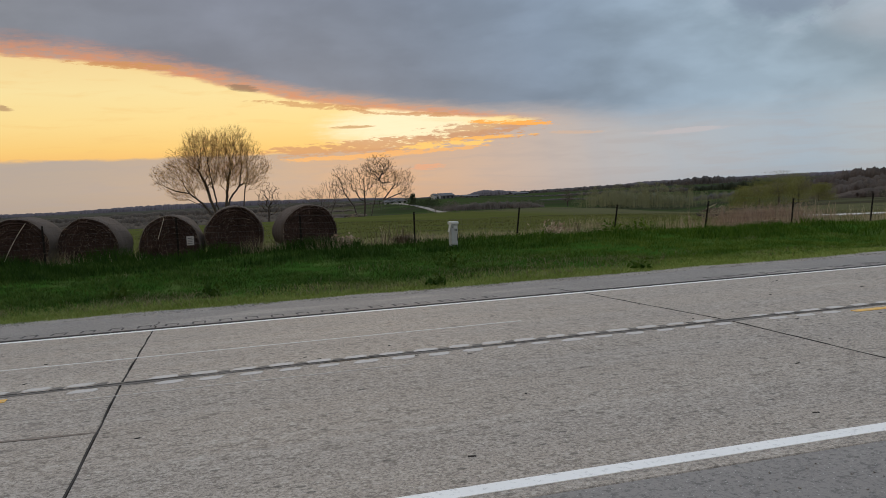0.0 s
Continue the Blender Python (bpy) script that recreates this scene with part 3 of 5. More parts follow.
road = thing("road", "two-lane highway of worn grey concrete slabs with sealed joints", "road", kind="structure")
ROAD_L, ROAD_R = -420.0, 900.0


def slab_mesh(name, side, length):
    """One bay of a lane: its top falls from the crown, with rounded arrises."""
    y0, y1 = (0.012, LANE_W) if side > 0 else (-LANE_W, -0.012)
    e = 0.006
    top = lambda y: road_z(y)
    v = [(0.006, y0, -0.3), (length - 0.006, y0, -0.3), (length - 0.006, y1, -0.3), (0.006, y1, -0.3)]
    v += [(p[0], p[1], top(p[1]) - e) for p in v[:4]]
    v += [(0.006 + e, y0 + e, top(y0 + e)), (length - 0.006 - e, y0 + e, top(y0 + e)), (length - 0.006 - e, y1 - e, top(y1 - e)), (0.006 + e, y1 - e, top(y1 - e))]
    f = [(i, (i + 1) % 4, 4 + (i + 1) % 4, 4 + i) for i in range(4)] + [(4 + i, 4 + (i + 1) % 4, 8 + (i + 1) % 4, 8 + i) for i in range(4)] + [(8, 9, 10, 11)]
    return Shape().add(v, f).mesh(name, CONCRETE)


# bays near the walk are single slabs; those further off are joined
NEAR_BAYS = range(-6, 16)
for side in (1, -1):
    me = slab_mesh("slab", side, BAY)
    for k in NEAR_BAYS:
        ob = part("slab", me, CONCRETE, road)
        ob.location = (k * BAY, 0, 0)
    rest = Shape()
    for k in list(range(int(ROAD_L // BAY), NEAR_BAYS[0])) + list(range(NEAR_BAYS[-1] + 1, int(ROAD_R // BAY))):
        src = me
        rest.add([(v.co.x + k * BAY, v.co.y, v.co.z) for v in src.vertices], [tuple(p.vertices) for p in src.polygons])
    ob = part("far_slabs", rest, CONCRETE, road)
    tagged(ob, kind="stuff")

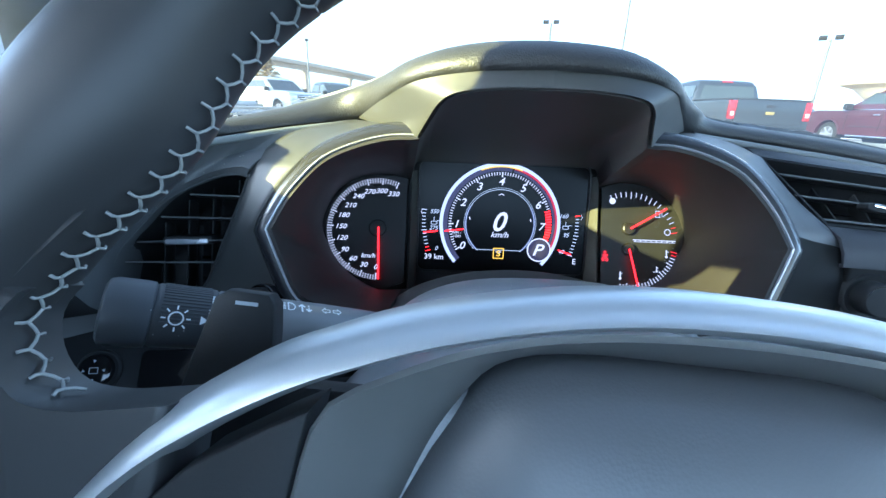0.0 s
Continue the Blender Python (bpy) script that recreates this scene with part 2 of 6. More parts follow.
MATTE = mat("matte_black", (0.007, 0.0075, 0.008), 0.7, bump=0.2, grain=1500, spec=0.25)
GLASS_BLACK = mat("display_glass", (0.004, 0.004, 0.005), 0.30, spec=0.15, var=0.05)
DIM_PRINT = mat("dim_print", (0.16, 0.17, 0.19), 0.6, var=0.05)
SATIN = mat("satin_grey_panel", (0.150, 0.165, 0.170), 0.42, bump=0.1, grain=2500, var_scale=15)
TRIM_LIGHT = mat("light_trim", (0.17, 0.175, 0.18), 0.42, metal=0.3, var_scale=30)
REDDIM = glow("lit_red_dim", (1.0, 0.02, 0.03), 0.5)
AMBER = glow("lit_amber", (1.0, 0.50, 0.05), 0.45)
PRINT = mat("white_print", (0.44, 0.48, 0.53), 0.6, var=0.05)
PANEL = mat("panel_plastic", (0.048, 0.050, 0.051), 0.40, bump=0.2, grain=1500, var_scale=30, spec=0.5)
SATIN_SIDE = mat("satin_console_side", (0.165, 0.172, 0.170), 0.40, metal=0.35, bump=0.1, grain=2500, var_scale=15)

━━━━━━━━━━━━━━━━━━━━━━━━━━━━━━

Go through the listing above and write it out again exactly, dropping the pictures.

Solution ->
0.0 s
Continue the Blender Python (bpy) script that recreates this scene with part 3 of 5. More parts follow.
road = thing("road", "two-lane highway of worn grey concrete slabs with sealed joints", "road", kind="structure")
ROAD_L, ROAD_R = -420.0, 900.0


def slab_mesh(name, side, length):
    """One bay of a lane: its top falls from the crown, with rounded arrises."""
    y0, y1 = (0.012, LANE_W) if side > 0 else (-LANE_W, -0.012)
    e = 0.006
    top = lambda y: road_z(y)
    v = [(0.006, y0, -0.3), (length - 0.006, y0, -0.3), (length - 0.006, y1, -0.3), (0.006, y1, -0.3)]
    v += [(p[0], p[1], top(p[1]) - e) for p in v[:4]]
    v += [(0.006 + e, y0 + e, top(y0 + e)), (length - 0.006 - e, y0 + e, top(y0 + e)), (length - 0.006 - e, y1 - e, top(y1 - e)), (0.006 + e, y1 - e, top(y1 - e))]
    f = [(i, (i + 1) % 4, 4 + (i + 1) % 4, 4 + i) for i in range(4)] + [(4 + i, 4 + (i + 1) % 4, 8 + (i + 1) % 4, 8 + i) for i in range(4)] + [(8, 9, 10, 11)]
    return Shape().add(v, f).mesh(name, CONCRETE)


# bays near the walk are single slabs; those further off are joined
NEAR_BAYS = range(-6, 16)
for side in (1, -1):
    me = slab_mesh("slab", side, BAY)
    for k in NEAR_BAYS:
        ob = part("slab", me, CONCRETE, road)
        ob.location = (k * BAY, 0, 0)
    rest = Shape()
    for k in list(range(int(ROAD_L // BAY), NEAR_BAYS[0])) + list(range(NEAR_BAYS[-1] + 1, int(ROAD_R // BAY))):
        src = me
        rest.add([(v.co.x + k * BAY, v.co.y, v.co.z) for v in src.vertices], [tuple(p.vertices) for p in src.polygons])
    ob = part("far_slabs", rest, CONCRETE, road)
    tagged(ob, kind="stuff")

0.0 s
Continue the Blender Python (bpy) script that recreates this scene with part 2 of 6. More parts follow.
MATTE = mat("matte_black", (0.007, 0.0075, 0.008), 0.7, bump=0.2, grain=1500, spec=0.25)
GLASS_BLACK = mat("display_glass", (0.004, 0.004, 0.005), 0.30, spec=0.15, var=0.05)
DIM_PRINT = mat("dim_print", (0.16, 0.17, 0.19), 0.6, var=0.05)
SATIN = mat("satin_grey_panel", (0.150, 0.165, 0.170), 0.42, bump=0.1, grain=2500, var_scale=15)
TRIM_LIGHT = mat("light_trim", (0.17, 0.175, 0.18), 0.42, metal=0.3, var_scale=30)
REDDIM = glow("lit_red_dim", (1.0, 0.02, 0.03), 0.5)
AMBER = glow("lit_amber", (1.0, 0.50, 0.05), 0.45)
PRINT = mat("white_print", (0.44, 0.48, 0.53), 0.6, var=0.05)
PANEL = mat("panel_plastic", (0.048, 0.050, 0.051), 0.40, bump=0.2, grain=1500, var_scale=30, spec=0.5)
SATIN_SIDE = mat("satin_console_side", (0.165, 0.172, 0.170), 0.40, metal=0.35, bump=0.1, grain=2500, var_scale=15)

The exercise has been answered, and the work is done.